------ Information given ------

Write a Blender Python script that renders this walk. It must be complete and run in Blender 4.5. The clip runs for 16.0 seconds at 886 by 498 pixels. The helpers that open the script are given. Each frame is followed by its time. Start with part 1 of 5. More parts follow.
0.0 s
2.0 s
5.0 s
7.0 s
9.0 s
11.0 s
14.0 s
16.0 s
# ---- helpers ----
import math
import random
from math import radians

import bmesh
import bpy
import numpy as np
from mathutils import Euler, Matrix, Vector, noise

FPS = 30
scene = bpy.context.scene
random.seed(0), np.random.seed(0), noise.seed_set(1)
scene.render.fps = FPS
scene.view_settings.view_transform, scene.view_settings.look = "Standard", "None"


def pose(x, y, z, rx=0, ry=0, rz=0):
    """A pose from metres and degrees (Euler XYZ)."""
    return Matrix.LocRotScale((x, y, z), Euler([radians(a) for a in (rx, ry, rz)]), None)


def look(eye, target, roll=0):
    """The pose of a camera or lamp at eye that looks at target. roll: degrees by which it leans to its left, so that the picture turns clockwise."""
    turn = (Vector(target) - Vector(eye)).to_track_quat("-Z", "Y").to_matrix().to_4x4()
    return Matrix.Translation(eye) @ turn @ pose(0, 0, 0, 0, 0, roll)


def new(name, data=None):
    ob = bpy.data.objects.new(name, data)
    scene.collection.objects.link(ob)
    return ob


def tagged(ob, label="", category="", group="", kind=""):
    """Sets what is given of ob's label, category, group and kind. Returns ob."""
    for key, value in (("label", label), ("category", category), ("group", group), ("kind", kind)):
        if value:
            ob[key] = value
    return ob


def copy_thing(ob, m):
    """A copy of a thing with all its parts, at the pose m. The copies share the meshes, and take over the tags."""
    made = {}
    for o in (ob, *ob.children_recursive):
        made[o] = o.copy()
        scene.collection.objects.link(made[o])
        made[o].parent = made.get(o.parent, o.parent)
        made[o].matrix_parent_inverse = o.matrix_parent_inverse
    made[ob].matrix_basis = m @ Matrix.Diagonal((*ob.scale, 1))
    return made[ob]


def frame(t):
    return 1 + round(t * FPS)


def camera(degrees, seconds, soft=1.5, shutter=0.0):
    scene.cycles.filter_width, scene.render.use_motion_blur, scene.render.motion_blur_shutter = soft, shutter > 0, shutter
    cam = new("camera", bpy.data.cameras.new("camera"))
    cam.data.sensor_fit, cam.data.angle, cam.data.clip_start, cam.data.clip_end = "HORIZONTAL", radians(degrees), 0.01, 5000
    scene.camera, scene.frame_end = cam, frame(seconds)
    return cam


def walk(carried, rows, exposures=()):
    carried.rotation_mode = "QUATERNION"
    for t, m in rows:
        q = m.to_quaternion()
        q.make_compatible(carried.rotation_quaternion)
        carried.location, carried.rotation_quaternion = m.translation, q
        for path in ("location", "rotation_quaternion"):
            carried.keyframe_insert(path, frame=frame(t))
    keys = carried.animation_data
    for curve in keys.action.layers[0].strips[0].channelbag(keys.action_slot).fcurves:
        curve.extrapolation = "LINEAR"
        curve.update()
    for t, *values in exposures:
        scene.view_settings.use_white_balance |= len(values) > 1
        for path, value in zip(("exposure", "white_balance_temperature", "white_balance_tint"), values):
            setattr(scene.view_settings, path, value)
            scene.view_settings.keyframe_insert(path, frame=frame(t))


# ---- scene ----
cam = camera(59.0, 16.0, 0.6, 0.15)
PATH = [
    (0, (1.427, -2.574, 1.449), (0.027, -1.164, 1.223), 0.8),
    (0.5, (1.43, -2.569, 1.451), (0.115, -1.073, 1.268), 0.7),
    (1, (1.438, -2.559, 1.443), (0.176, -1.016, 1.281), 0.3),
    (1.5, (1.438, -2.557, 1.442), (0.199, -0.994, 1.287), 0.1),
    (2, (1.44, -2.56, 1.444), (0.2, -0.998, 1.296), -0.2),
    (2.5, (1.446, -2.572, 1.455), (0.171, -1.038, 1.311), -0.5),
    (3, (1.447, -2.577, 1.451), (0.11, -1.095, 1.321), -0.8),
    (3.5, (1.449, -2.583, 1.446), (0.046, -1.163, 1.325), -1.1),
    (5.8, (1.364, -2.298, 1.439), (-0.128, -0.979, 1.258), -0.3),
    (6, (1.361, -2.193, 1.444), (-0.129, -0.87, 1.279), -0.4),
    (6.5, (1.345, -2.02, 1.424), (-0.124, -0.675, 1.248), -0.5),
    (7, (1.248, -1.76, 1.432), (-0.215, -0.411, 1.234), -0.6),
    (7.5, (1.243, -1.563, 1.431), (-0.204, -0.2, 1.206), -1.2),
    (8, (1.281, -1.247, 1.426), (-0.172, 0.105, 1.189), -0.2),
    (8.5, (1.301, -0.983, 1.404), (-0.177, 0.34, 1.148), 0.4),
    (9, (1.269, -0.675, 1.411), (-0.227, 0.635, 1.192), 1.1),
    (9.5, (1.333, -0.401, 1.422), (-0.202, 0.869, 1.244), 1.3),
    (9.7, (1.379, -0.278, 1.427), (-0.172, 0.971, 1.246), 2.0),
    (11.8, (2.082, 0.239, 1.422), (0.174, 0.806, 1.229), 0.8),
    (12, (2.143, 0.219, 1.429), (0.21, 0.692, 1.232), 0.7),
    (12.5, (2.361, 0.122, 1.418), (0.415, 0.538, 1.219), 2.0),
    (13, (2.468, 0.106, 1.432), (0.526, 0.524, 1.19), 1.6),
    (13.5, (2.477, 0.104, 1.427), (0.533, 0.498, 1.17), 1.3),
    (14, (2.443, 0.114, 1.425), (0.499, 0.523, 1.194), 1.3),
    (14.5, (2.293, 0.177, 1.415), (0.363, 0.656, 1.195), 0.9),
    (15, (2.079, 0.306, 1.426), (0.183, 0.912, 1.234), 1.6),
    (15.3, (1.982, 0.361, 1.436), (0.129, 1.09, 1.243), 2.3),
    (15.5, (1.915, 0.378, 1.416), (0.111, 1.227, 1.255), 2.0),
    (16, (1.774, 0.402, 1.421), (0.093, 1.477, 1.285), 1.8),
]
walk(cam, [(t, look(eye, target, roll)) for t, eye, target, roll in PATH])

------
------ Information given ------

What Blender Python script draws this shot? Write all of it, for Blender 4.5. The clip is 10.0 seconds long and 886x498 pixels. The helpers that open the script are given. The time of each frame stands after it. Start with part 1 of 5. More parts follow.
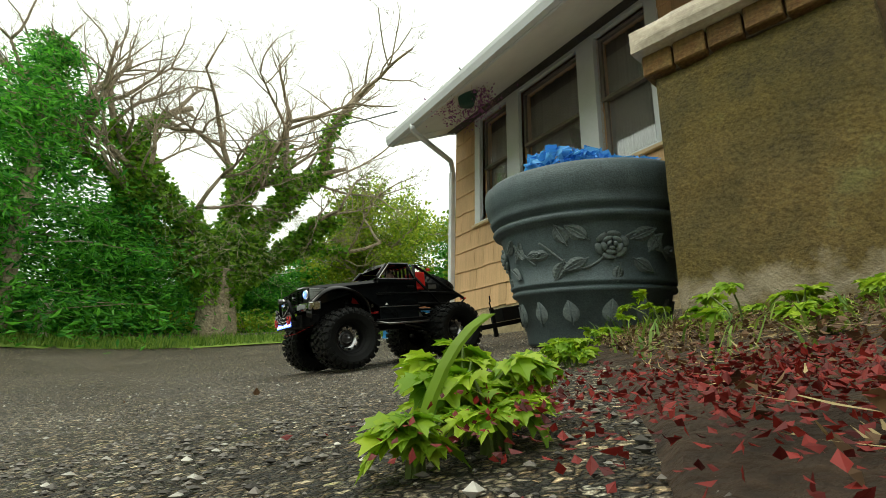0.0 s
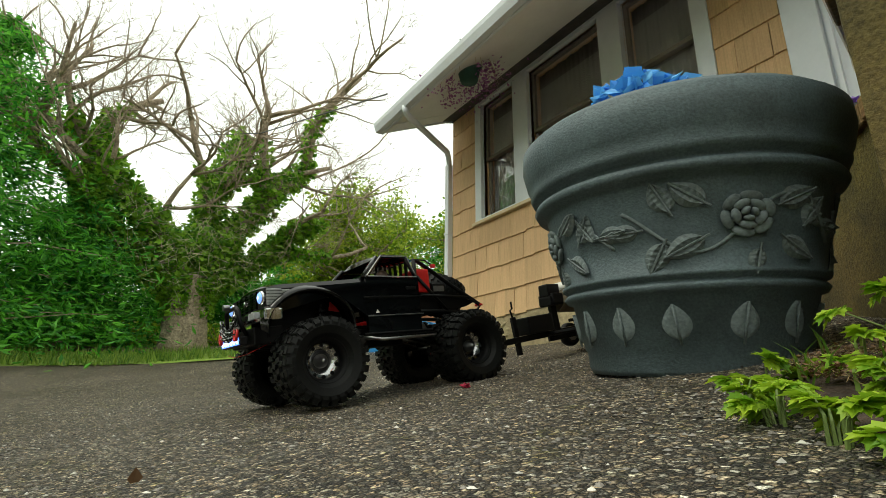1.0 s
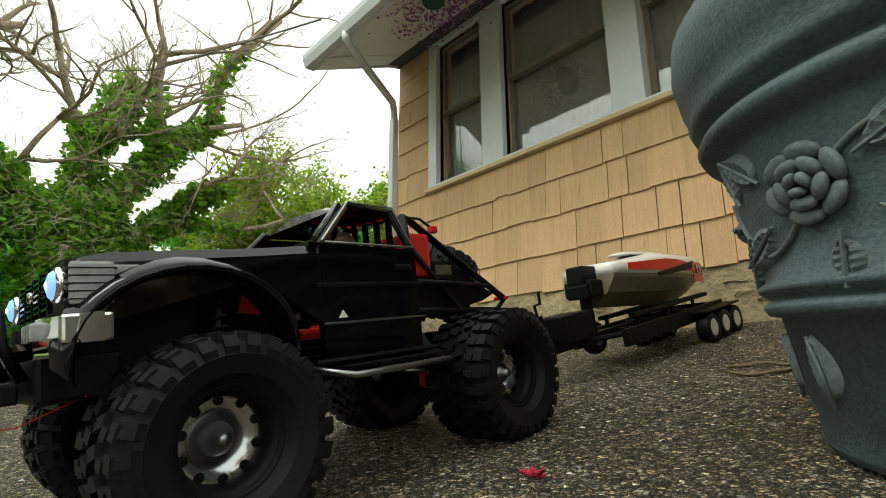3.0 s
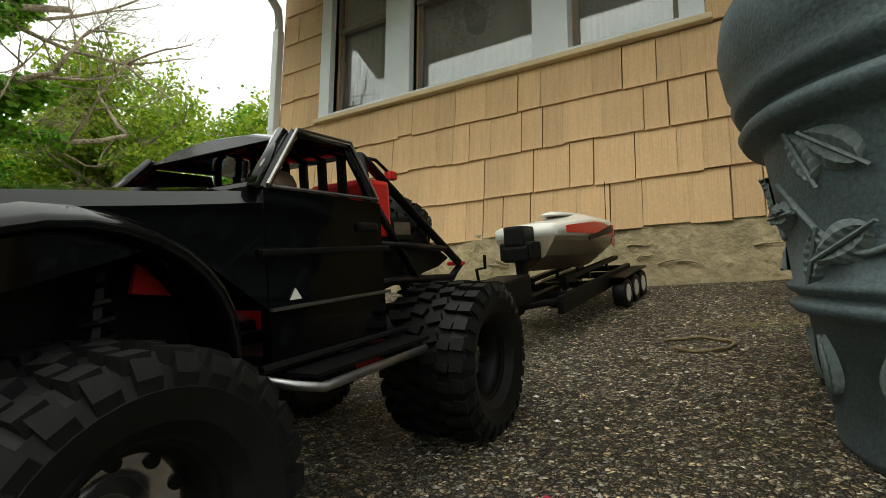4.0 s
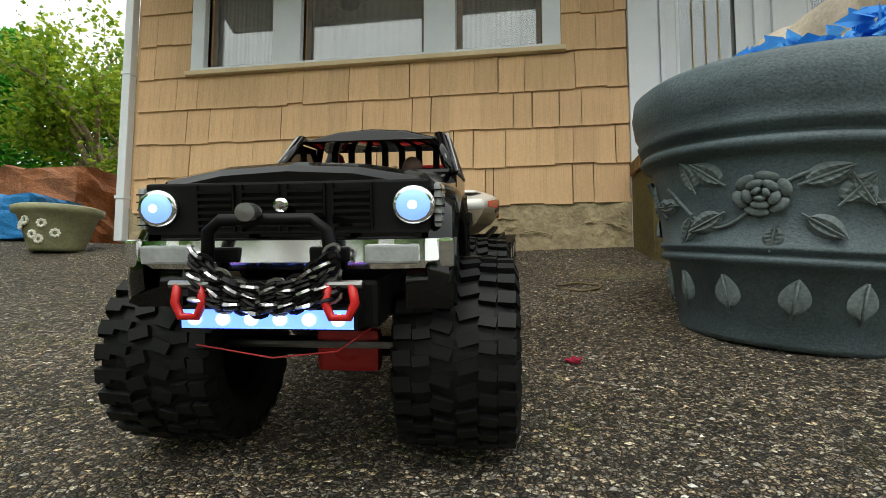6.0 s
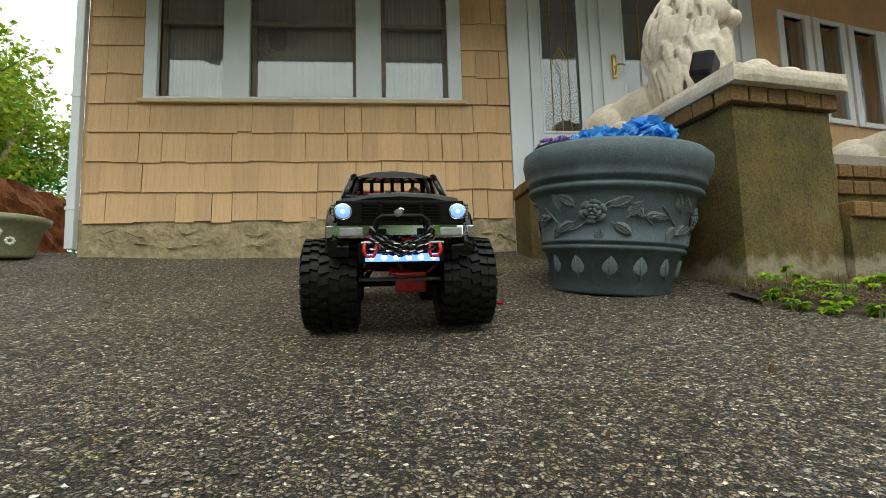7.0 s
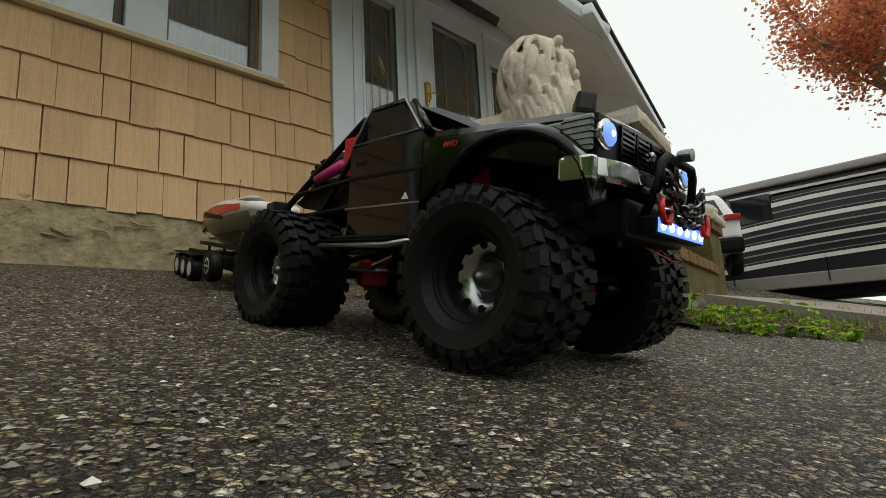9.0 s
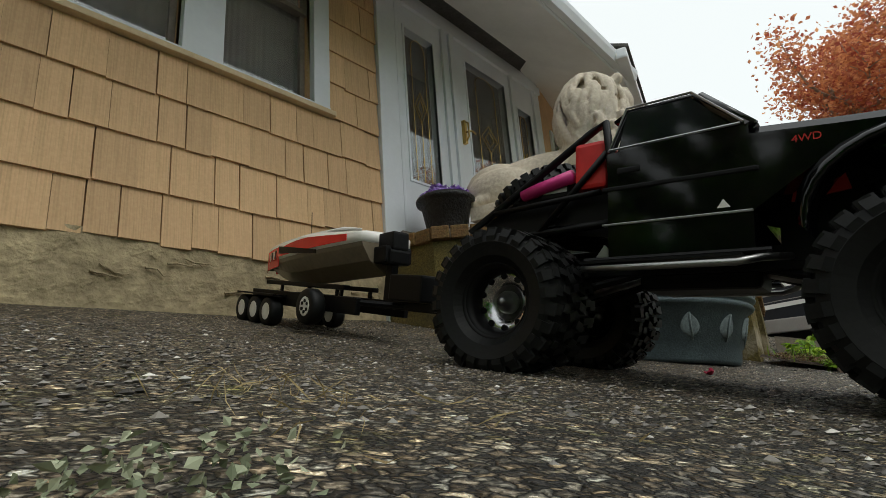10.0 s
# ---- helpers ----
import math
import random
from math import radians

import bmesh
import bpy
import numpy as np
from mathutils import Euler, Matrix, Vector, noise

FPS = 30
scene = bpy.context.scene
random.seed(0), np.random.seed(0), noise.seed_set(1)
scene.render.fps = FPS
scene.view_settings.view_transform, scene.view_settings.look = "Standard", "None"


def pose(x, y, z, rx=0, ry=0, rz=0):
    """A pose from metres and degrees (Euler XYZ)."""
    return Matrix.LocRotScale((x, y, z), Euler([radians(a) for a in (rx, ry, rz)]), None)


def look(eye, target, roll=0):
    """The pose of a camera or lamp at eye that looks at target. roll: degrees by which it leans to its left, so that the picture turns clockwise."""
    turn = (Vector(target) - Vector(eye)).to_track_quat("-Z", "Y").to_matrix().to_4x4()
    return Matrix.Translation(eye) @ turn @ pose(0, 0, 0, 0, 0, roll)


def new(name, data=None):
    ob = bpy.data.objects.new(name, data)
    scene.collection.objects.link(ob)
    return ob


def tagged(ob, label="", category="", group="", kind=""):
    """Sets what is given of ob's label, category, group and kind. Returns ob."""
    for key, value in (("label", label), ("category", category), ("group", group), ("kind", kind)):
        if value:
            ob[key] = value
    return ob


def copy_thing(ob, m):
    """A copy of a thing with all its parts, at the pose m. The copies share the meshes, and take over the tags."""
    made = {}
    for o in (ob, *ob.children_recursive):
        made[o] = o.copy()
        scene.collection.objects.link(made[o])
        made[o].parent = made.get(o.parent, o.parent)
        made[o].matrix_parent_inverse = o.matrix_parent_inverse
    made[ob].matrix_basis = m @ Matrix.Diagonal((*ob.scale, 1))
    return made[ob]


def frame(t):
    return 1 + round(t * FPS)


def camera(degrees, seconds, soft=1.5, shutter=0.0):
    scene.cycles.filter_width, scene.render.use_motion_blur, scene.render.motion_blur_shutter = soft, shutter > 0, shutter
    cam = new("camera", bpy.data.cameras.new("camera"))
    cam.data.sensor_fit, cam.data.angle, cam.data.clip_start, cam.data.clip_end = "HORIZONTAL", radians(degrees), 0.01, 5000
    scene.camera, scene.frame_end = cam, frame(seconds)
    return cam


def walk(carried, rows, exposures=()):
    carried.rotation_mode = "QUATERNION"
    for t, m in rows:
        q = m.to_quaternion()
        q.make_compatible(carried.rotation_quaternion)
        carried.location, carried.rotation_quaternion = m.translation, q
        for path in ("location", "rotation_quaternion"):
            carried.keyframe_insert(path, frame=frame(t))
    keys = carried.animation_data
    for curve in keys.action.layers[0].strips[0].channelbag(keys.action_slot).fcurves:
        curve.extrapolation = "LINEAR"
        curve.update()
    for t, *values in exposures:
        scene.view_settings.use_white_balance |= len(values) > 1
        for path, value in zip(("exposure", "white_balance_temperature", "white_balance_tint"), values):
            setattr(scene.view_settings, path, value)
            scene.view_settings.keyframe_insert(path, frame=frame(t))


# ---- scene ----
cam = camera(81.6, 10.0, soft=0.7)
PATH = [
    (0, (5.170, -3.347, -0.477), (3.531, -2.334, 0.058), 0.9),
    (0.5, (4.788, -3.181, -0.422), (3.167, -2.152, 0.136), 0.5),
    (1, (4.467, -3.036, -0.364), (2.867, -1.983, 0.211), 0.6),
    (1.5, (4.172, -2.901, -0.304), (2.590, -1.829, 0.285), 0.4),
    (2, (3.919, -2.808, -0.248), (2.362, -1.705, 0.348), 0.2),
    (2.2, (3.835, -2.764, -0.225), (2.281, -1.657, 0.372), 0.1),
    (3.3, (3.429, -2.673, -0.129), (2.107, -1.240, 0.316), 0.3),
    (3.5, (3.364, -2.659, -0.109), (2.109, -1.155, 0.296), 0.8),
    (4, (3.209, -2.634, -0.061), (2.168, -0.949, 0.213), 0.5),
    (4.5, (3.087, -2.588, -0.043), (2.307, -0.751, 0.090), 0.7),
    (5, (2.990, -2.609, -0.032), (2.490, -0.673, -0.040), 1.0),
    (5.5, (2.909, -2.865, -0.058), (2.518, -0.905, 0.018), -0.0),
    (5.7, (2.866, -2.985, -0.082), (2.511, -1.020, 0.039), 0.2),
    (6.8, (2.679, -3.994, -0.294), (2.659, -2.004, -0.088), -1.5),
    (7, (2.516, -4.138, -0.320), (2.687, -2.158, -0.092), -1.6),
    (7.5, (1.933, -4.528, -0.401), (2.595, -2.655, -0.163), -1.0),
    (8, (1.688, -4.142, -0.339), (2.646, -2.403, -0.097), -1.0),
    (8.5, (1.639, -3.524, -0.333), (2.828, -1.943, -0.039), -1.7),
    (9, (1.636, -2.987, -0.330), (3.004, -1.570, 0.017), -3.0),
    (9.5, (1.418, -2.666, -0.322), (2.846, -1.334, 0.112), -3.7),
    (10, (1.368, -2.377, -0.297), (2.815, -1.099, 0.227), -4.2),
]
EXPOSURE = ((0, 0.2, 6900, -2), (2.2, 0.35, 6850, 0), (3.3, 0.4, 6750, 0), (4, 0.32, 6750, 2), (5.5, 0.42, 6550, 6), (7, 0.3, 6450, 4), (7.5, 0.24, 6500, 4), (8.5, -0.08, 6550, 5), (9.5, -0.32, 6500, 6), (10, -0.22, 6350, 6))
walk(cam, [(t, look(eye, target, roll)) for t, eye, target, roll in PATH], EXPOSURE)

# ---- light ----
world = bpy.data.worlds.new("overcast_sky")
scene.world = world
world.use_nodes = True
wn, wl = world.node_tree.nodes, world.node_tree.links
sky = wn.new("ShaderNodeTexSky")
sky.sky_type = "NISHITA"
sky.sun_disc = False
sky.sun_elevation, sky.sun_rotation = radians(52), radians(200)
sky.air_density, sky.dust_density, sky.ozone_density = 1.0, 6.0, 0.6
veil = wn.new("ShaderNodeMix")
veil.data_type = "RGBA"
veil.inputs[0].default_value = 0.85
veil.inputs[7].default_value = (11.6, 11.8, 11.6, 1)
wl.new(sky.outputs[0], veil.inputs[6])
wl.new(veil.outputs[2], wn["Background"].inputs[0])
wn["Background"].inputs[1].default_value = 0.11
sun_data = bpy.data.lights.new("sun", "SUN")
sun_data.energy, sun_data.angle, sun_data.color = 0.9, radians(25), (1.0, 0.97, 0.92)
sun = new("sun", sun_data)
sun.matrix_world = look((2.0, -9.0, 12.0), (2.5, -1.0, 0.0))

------

Problem description
Within the data above, pick out all lines holding the word "open".

The output
Write a Blender Python script that renders this walk. It must be complete and run in Blender 4.5. The clip runs for 16.0 seconds at 886 by 498 pixels. The helpers that open the script are given. Each frame is followed by its time. Start with part 1 of 5. More parts follow.
What Blender Python script draws this shot? Write all of it, for Blender 4.5. The clip is 10.0 seconds long and 886x498 pixels. The helpers that open the script are given. The time of each frame stands after it. Start with part 1 of 5. More parts follow.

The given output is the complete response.